Another endangered species: a childhood immersed in nature

Having just moved from Toronto prior to this documentary, I could understand the reaction of many, including the film crew who had flown into Ottawa from Toronto, and then driven some distance to the rural community of Carp to film the antics of a group of children cavorting about in -10 to -20 degree weather for hours on end.

In urban centres, many children experience winter through subway or car windows, the seasons are understood through walks through the local park on the way somewhere else or a trip to a remote destination usually at least an hour away to experience “nature”.

Please don’t misunderstand me, there are some truly beautiful parks in urban centres and there are those urbanites who actually find the time to experience them, but for the majority, the natural world is a poor substitute for the allure of cultural contrivances that simulate anything that might be enjoyed first hand.

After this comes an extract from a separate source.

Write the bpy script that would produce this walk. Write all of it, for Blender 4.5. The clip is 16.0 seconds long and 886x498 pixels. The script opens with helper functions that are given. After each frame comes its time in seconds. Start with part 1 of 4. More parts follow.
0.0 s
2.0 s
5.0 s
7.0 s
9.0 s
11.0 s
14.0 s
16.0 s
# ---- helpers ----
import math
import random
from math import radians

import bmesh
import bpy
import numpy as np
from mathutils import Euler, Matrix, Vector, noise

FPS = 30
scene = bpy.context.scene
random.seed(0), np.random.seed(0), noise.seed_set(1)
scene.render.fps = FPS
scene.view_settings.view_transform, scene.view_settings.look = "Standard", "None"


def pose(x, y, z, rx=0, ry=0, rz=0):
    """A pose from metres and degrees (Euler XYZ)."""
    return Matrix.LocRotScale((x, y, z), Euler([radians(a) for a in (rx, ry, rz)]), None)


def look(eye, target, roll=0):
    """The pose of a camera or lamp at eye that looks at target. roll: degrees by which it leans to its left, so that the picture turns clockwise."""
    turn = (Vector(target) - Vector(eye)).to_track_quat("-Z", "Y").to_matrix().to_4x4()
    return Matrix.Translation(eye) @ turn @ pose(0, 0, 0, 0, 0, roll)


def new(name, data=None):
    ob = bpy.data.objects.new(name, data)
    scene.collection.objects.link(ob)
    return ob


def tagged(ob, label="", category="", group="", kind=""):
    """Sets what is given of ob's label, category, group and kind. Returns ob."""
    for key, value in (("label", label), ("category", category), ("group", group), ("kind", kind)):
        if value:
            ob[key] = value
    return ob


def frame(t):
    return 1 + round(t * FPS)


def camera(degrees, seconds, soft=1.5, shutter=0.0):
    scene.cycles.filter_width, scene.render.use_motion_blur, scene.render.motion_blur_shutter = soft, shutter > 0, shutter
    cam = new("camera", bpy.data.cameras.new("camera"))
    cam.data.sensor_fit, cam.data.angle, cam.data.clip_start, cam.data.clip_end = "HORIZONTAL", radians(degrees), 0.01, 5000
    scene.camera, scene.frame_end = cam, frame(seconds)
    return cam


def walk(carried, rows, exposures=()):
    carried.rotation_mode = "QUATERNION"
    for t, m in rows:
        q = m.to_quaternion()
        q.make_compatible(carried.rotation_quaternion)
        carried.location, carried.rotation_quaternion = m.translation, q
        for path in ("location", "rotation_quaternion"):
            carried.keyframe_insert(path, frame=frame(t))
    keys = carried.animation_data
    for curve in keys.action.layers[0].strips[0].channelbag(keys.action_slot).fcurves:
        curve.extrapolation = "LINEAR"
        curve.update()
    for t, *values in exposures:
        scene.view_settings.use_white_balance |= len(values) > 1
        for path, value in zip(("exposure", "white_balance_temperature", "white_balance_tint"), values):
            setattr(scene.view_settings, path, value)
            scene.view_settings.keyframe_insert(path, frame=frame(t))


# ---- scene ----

Therefore, I maintain that it is the experience of the natural that is threatened, not only the natural environment itself or the species that live there, although they are inextricably linked.  As Richard Louv states, “the child in nature is an endangered species, and the health of children and the health of the Earth are inseparable”.

So, owing to this sense of loss of natural experiences among many members of our modern society, the images of children playing in sub zero temperatures in a forest were curious.  And to find out that those children were outside most of the day, that they actually led the program and that they were absolutely loving it, must have seemed quite strange.

Experiential environmental education is not for everyone but perhaps it should be. Hopefully the children who have these full-on outdoor experiences will become the leaders who decide how our next generation navigates the perils of our increasingly technological society. They will truly be ‘from-the-ground-up’ environmental citizens who help world culture evolve into a more nature-conscious mid-21st century.